1. How have you seen the need for outsourcing change within the last couple years, with the Great Resignation and pandemic as drivers?
In regard to the pandemic, a couple of different trends occurred. Initially, our clients were focused on just keeping their businesses stable and not make drastic changes by either terminating, changing or starting new outsourcing initiatives. Once things settled down and clients saw how that remote work was so feasible, there is now more of push to try and outsource different kinds of tasks that were previously not in scope for outsourcing.
In regard to the Great Resignation, there is definitely a driver to increase outsourcing simply because it is difficult to fill some of the open positions and to also remove some of the headache of dealing with so much attrition. This was especially true in late 2021 and earlier this year. This trend has slowed to some extent as the economy has slowed.
2. What positions/jobs should a startup or small business consider outsourcing? What outsourced work is most cost-effective?

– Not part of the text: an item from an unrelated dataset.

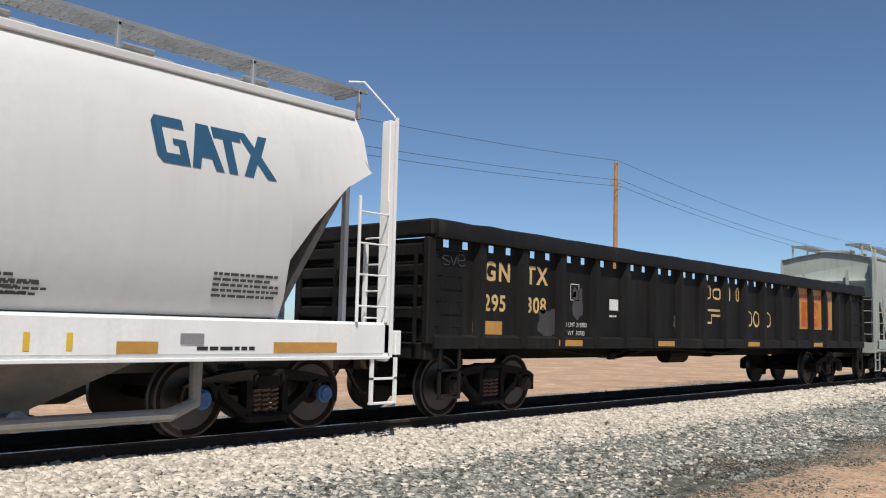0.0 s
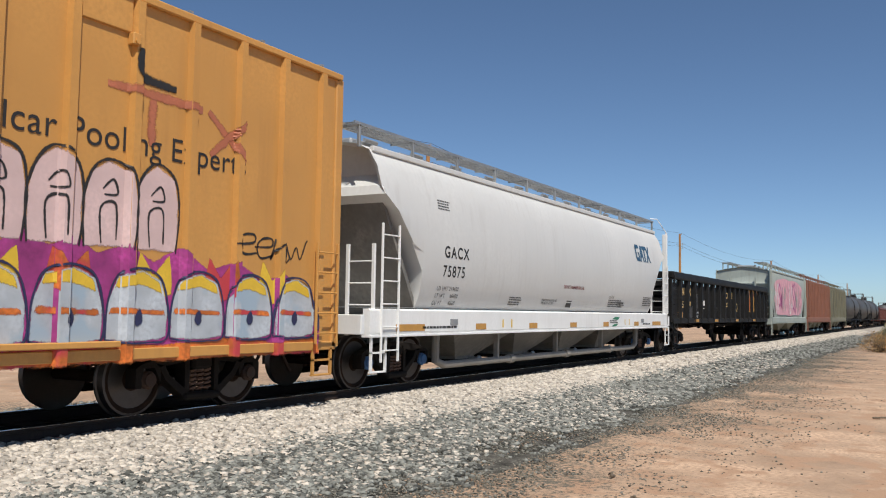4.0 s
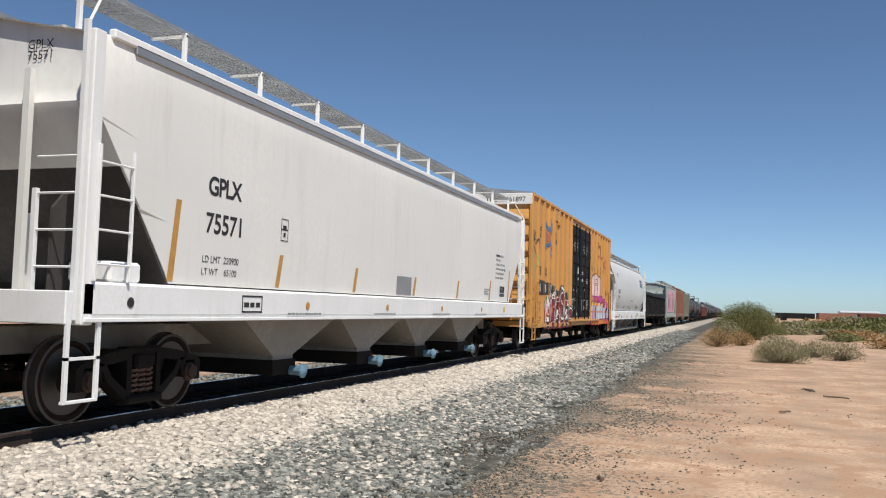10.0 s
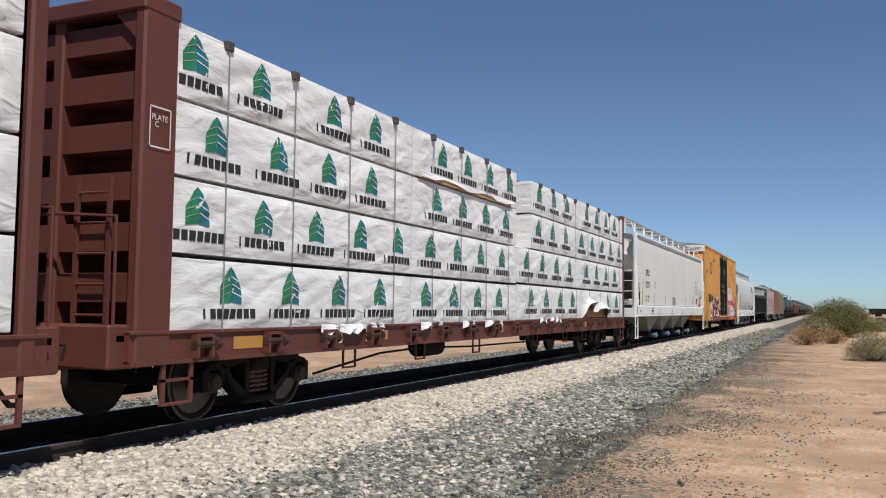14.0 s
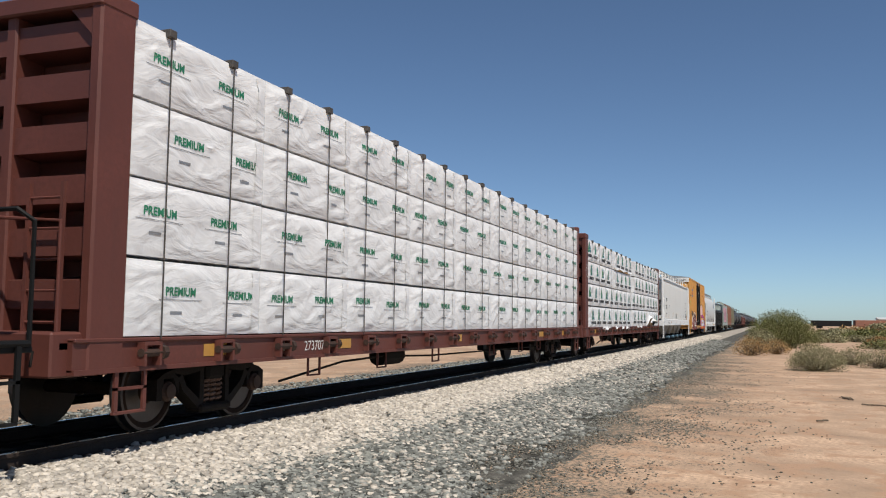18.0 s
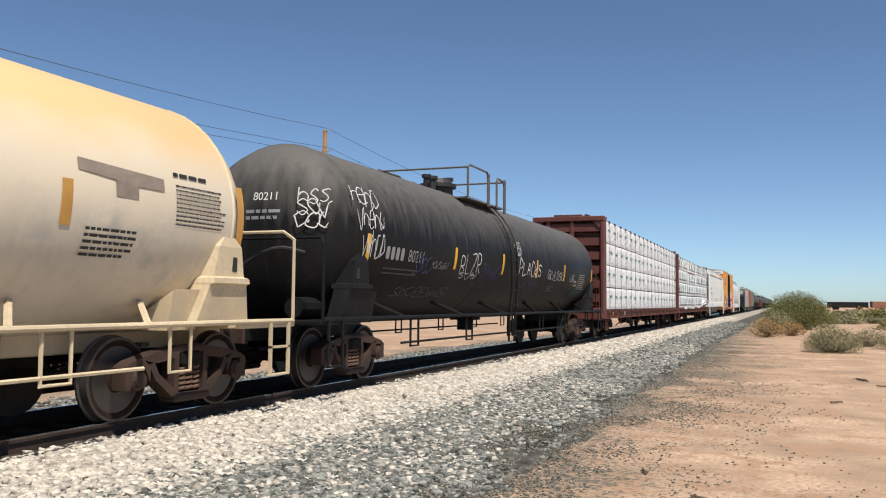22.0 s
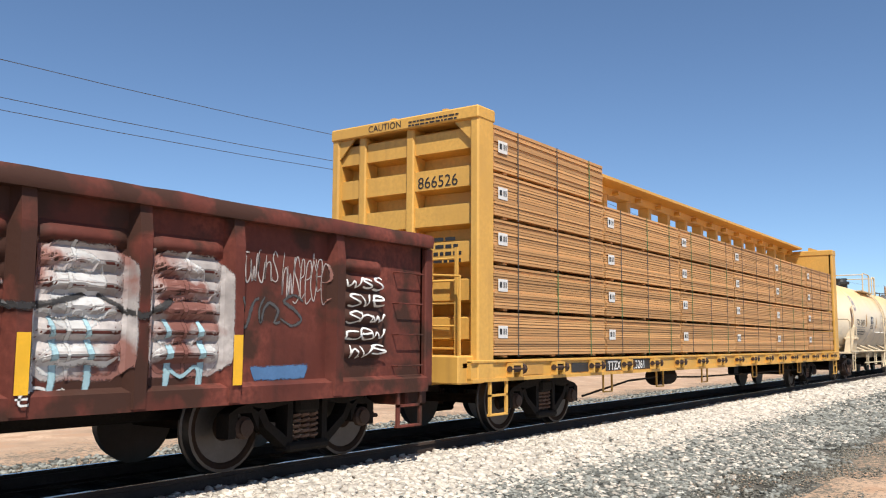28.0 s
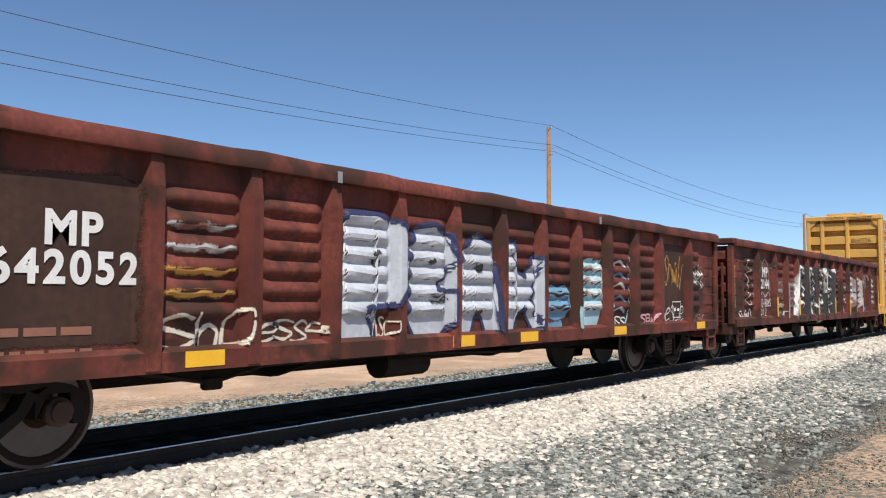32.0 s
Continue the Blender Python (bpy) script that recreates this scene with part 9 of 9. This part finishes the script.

Early in the startup process, there is typically a heavy reliance on outside vendors simply because there are limited internal resources. So, most startups work with various vendors for different things including legal, HR, back office work (payroll, accounting, etc.), IT, and even things like marketing and product development. I think all of those are smart areas for entrepreneurs to leverage vendors/outsourcers/third parties.
3. Tell us about your entrepreneurship efforts and what lessons you’ve learned along the way.
I’ve learned so many lessons, and still learn so many lessons every day. Some that are currently top of mind:
- Create the right DNA early on. This means think hard about the culture you want to build. It also means thinking hard about your initial hires as they will be passing the genes as your grow.
- Don’t start scaling until you’re ready to start scaling. That means make sure you have an economically feasible sales strategy that works. That is a prerequisite before you should start pouring money into sales, marketing expansion, etc.
4. Purpose-driven businesses seem to be in the zeitgeist right now. What are the challenges to balancing purpose with being profitable What are ways a startup can be purpose-driven when money is tight?
I think having employees focus on profits is too far removed from their daily work and it’s really hard to build a sustainable culture around money. Building a purpose-driven business can be tied to an employee’s daily work and also help the company make profits. For example, at our company, our purpose is oriented around doing a great job for our clients. We believe if our clients succeed, our success will follow. So, have a purpose and making profits don’t have to be mutually exclusive goals.
5. What advice would you give an entrepreneur during this time of supply chain difficulties and staffing issues?
My advice would be to get your hustle on. This is what entrepreneurs do best. Figuring out the critical path and being able to quickly figure out how to get there is key. For supply chain issues, start diversifying your suppliers, figure out where you might need to be less “just-in-time” and maybe keep a little extra inventory on hand. See how you can use automation to maybe move some manufacturing from low-cost countries to closer geographical locations. For staffing issues, tap resources globally. Maybe hire more junior resources and invest more in training. All of these are things we are seeing our clients exploring and executing on.